• [Work to be completed]:
Copy the data exactly as it appears, and do not include any pictures.

-=-=-

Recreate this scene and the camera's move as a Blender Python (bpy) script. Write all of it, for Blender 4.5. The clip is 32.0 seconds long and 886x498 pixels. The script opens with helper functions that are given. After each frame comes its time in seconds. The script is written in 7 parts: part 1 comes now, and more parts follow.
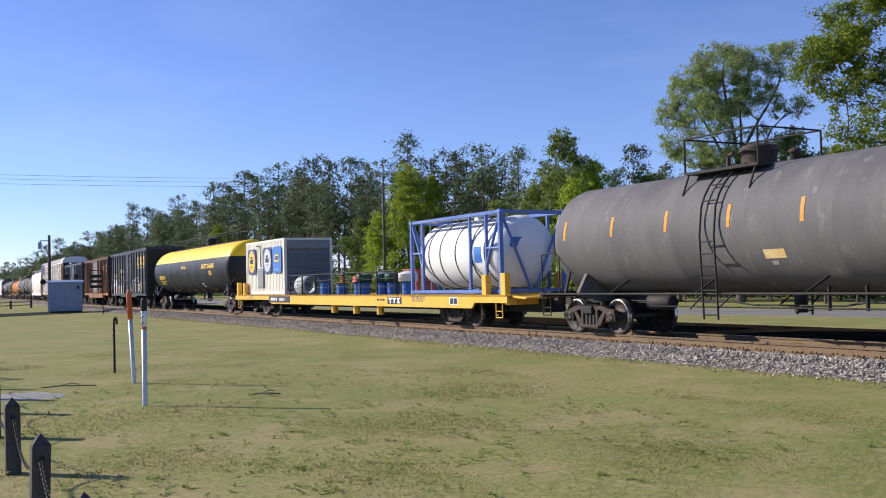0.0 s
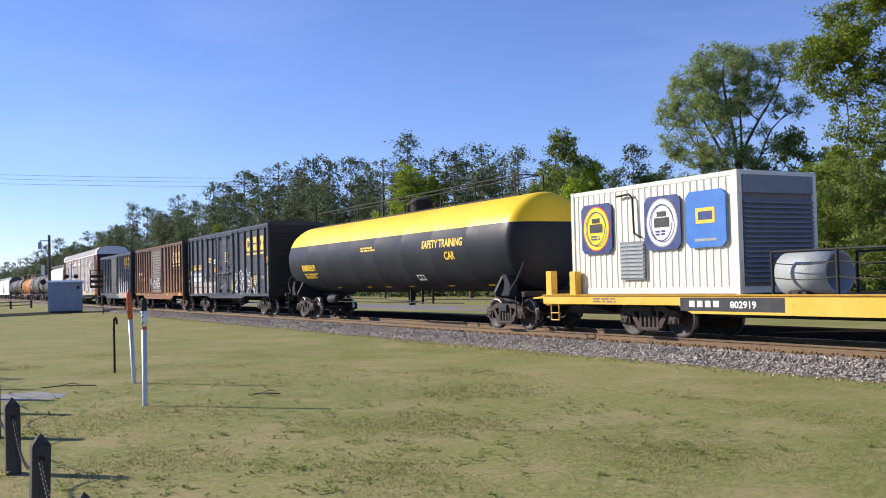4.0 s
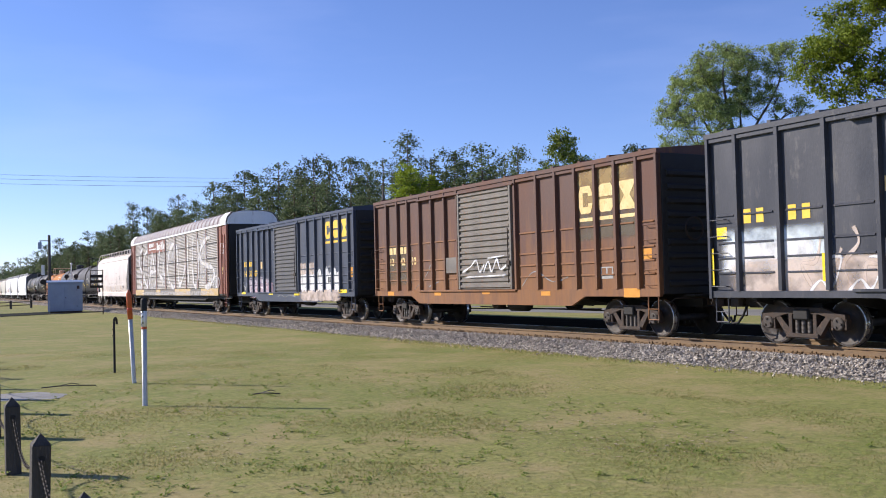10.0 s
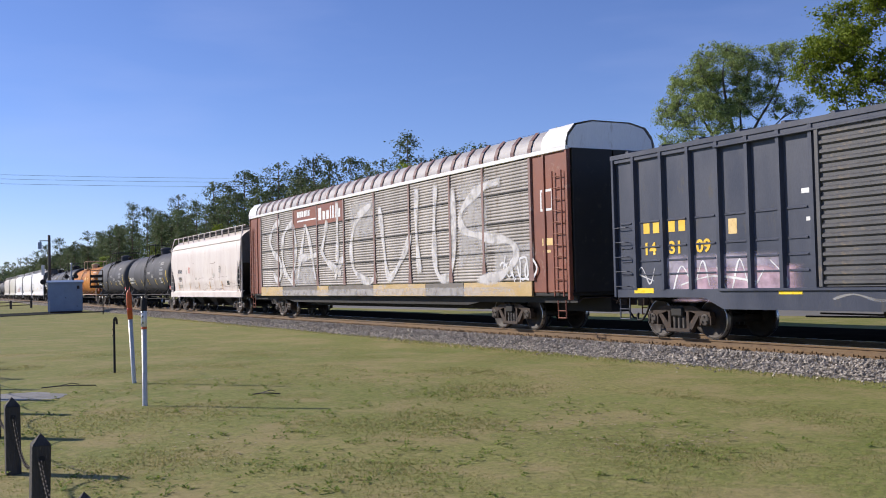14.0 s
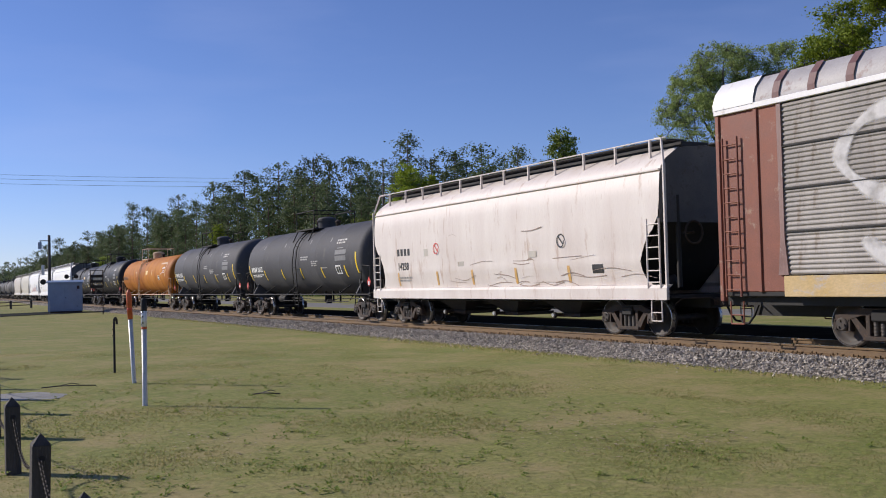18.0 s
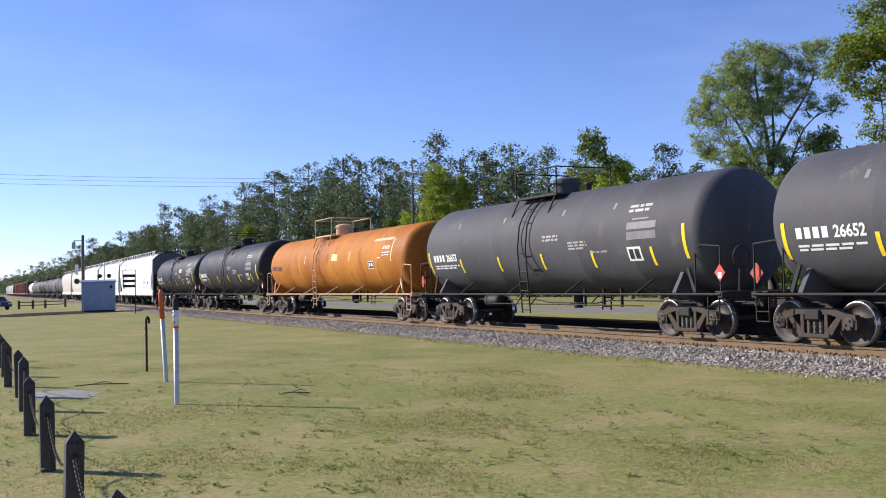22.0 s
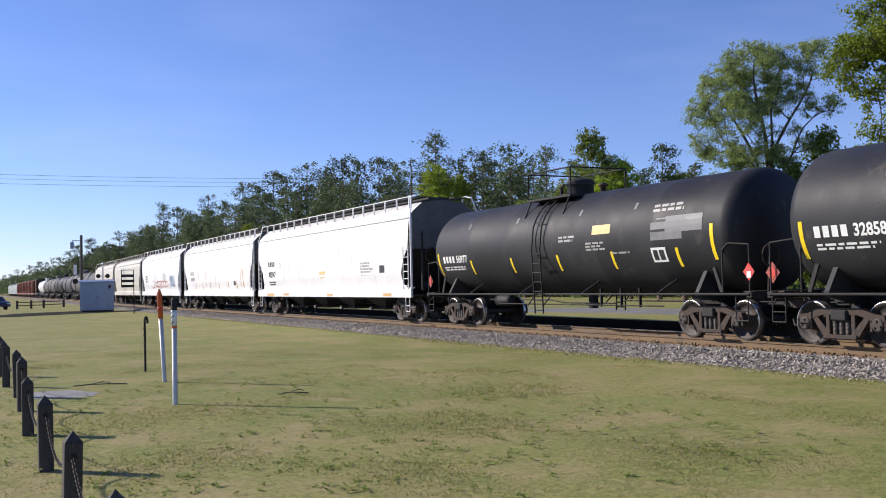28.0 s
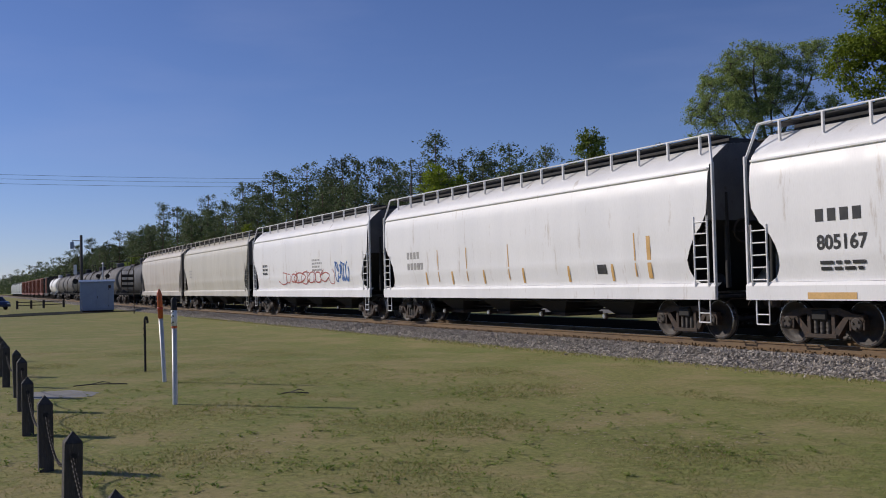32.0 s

-=-=-

• [The answer]:
Recreate this scene and the camera's move as a Blender Python (bpy) script. Write all of it, for Blender 4.5. The clip is 32.0 seconds long and 886x498 pixels. The script opens with helper functions that are given. After each frame comes its time in seconds. The script is written in 7 parts: part 1 comes now, and more parts follow.
0.0 s
4.0 s
10.0 s
14.0 s
18.0 s
22.0 s
28.0 s
32.0 s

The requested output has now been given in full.